Synthetic musks offer a very interesting example of this phenomenon.  Musks are quite large molecules and can therefore be difficult to smell.  There were two that I was not able to smell at first (musk ketone and musk T- so I took a tiny vial of each home with me to work on and found that by rubbing a bit into the back of my hand, I could begin to smell it.)  Now, when one appears in a test, I can smell it quite clearly and am able to identify which one it is.  Still, day to day, the sense of smell can come and go and be irritatingly fickle.  It can also depend on the order of the materials that we smell.  Materials can vary in their scent according to what you smell just before them.  Complicated and fascinating!   
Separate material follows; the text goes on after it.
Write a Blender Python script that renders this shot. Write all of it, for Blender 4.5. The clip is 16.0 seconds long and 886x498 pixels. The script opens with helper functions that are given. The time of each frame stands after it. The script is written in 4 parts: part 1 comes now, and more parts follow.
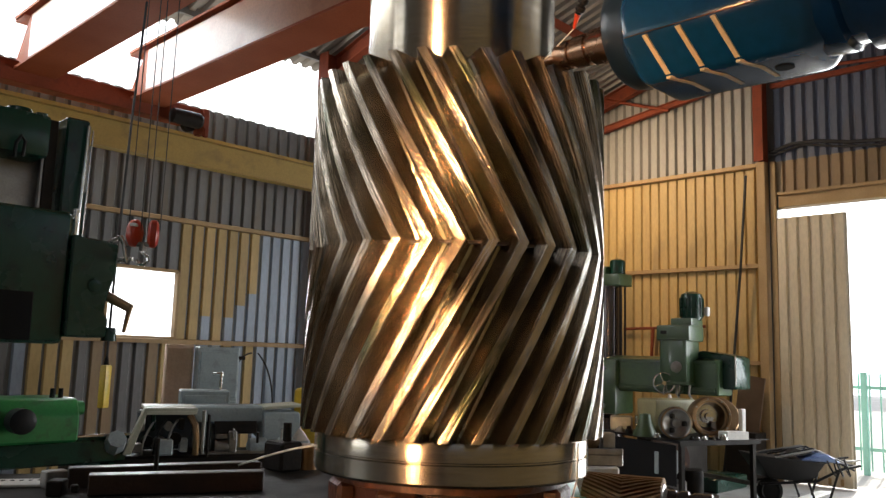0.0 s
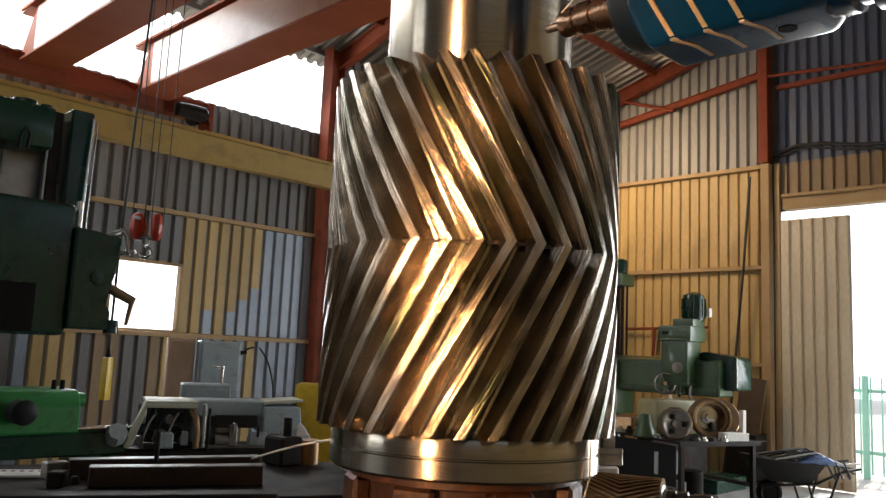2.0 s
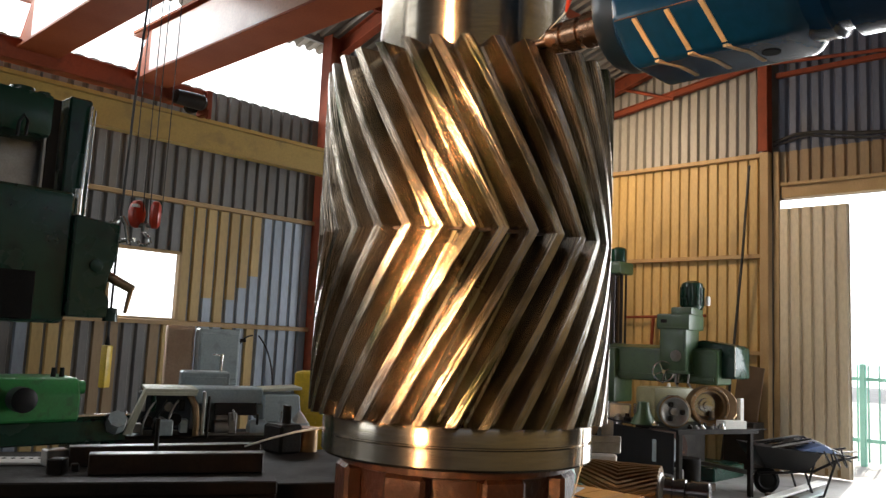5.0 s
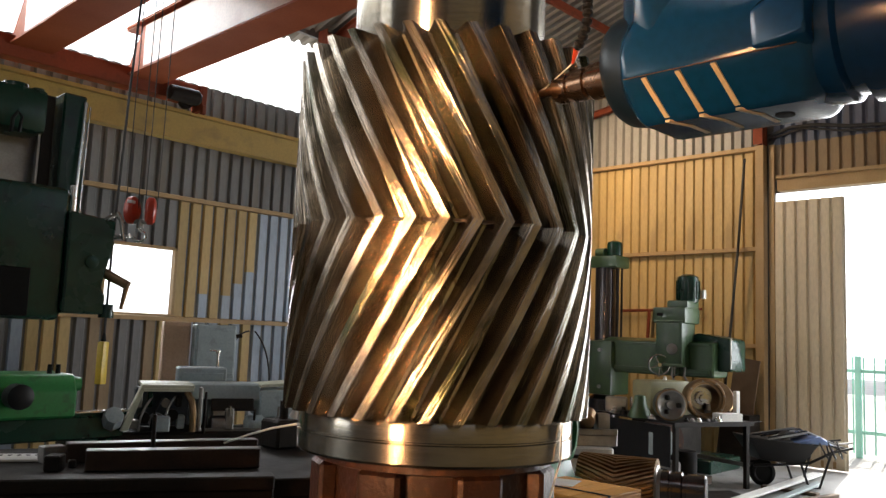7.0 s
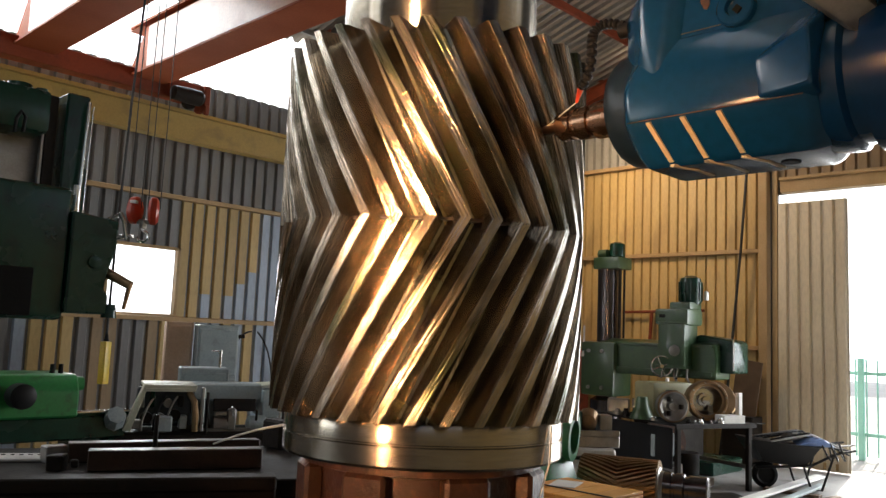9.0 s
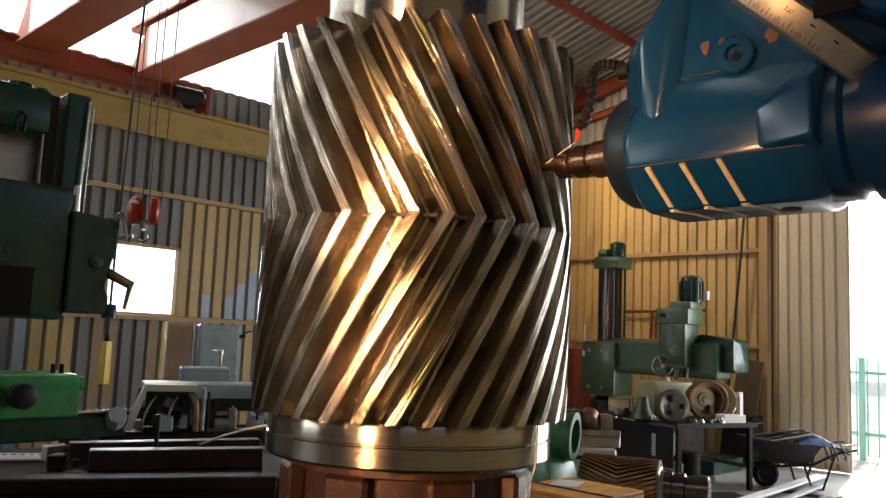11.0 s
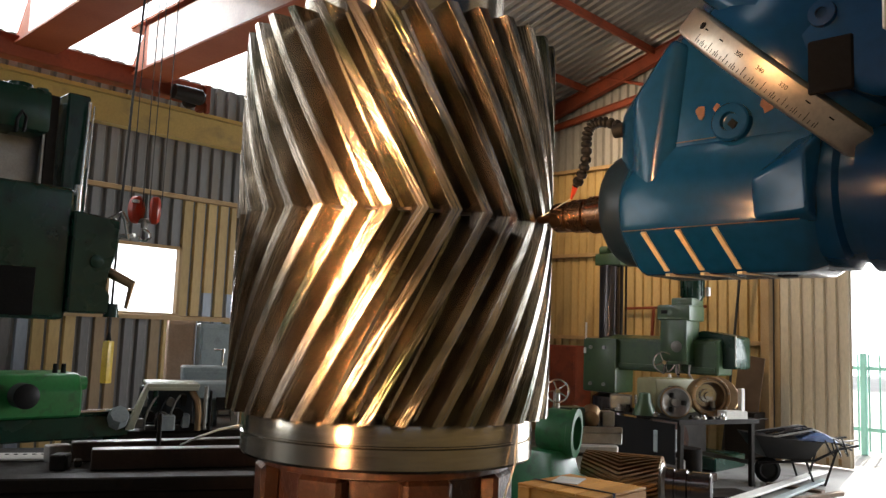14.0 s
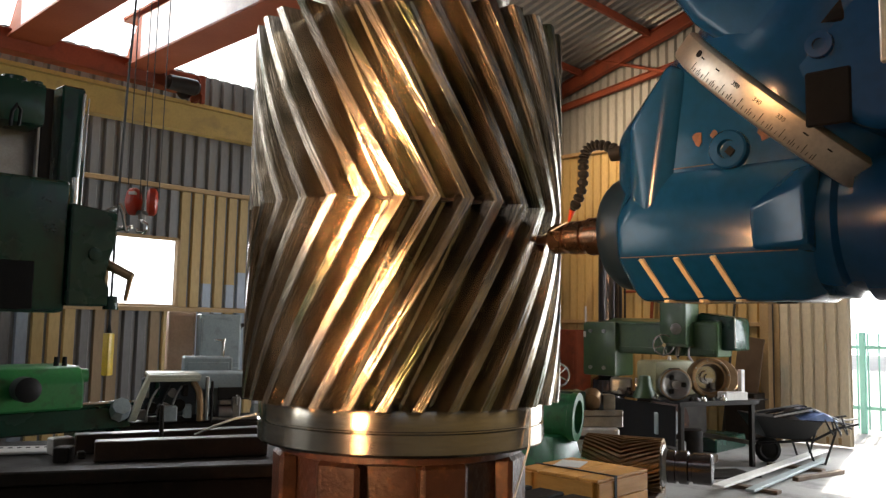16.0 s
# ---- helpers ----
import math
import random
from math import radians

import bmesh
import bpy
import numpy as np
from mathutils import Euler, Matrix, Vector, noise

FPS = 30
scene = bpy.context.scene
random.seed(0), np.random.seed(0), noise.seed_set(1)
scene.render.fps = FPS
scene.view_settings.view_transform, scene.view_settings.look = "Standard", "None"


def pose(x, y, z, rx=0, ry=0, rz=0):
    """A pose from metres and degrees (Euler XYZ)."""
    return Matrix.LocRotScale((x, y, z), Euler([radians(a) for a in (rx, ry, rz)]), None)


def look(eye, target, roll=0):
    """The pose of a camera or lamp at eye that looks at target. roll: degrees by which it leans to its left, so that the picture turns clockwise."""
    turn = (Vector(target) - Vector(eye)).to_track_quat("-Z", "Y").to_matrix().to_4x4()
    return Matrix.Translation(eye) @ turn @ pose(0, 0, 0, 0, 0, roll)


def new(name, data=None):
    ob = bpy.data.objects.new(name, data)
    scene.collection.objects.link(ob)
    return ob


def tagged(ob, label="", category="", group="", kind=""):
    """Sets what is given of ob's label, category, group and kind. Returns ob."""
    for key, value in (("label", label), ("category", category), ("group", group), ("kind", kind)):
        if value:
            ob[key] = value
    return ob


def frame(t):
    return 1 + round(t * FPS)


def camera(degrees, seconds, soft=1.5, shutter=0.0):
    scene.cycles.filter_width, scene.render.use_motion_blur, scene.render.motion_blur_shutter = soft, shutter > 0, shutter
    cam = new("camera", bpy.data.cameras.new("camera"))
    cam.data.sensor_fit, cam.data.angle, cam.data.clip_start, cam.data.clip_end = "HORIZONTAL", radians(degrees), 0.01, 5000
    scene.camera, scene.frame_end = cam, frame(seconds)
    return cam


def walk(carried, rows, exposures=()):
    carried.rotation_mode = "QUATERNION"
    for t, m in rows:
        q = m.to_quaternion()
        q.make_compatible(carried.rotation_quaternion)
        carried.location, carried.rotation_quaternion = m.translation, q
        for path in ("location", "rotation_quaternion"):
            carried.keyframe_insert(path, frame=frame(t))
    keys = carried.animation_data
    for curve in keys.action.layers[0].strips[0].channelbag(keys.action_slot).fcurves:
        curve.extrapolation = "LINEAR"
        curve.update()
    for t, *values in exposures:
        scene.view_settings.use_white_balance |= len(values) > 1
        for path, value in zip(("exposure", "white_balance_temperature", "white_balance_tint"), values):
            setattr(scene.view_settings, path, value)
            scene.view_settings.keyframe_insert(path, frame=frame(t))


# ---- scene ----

# ---------------------------------------------------------------- camera
EYE = (0.0, 0.0, 1.8)
# seconds, heading from the x axis, tilt upwards, lean (degrees)
TURNS = [
    (0, 44.146, 7.669, 1.707), (0.5, 44.157, 8.075, 2.057), (1, 44.313, 7.850, 2.325), (1.5, 44.202, 7.936, 2.360),
    (2, 44.333, 7.469, 2.534), (2.5, 44.259, 7.279, 2.421), (3, 44.210, 7.294, 2.625), (3.5, 44.152, 7.168, 2.952),
    (4, 44.447, 6.834, 2.987), (4.6, 44.35, 6.70, 2.75), (5.6, 44.08, 6.55, 2.30), (6.5, 43.952, 6.427, 1.979),
    (7, 43.929, 6.264, 2.254), (7.5, 44.037, 6.227, 2.190), (8, 44.037, 6.197, 2.264), (8.5, 44.103, 6.254, 2.139),
    (9, 44.106, 6.319, 2.421), (10.2, 44.13, 6.31, 2.40), (11.5, 44.149, 6.288, 2.371), (12, 44.144, 6.341, 2.355),
    (12.5, 44.308, 6.406, 2.375), (13, 44.502, 6.314, 2.210), (13.5, 44.324, 6.284, 2.145), (14, 44.207, 6.129, 2.080),
    (14.5, 44.141, 5.854, 2.015), (15, 44.094, 5.835, 1.916), (15.5, 44.070, 5.616, 1.772), (16, 44.073, 5.181, 1.077),
]


def heading(turn, tilt, lean):
    a, b = radians(turn), radians(tilt)
    way = Vector((math.cos(b) * math.cos(a), math.cos(b) * math.sin(a), math.sin(b)))
    return look(EYE, Vector(EYE) + way, lean)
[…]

Another little bit of information that I love because, to me, it is incredibly interesting- is this-  when you smell a fragrant flower, you are smelling its ‘headspace’.  This is composed of the lightest most volatile molecules that the flower contains.  The chemistry of this scent is quite different from the chemistry of the essential oil (water/steam extraction) or absolute (solvent extraction).  Capturing these light diaphanous molecules is almost impossible and often replications are done with synthetic chemicals to copy the chemistry of this so-called headspace. For some flowers, such as lilac and hyacinth, any extraction is impossible and the only way to achieve their perfume is to copy their headspace with chemical formulations.  (there are sensitive machines that can identify main components of the perfume given off by a respective flower placed within it.)  Well, to somewhat copy their perfume, since the volatile chemistry of plants is so complex that science has yet to identify all the components of any given oil or for that matter, headspace.  The more they identify and can successfully replicate, the more naturals will be replaced with synthetics. Because of their incredible complexity, the eradication of pure naturals is not going to happen any time soon, thankfully! Besides, like I mentioned before, with the work being done in Russia and elsewhere, it is now known that there is a life force (or factor x) within natural molecules that cannot be reproduced in a lab.   

The next section of the course will be chemistry followed by formulation.  Discovering science through a medium that I am already enamored with is fantastic! I am definitely falling in love with chemistry.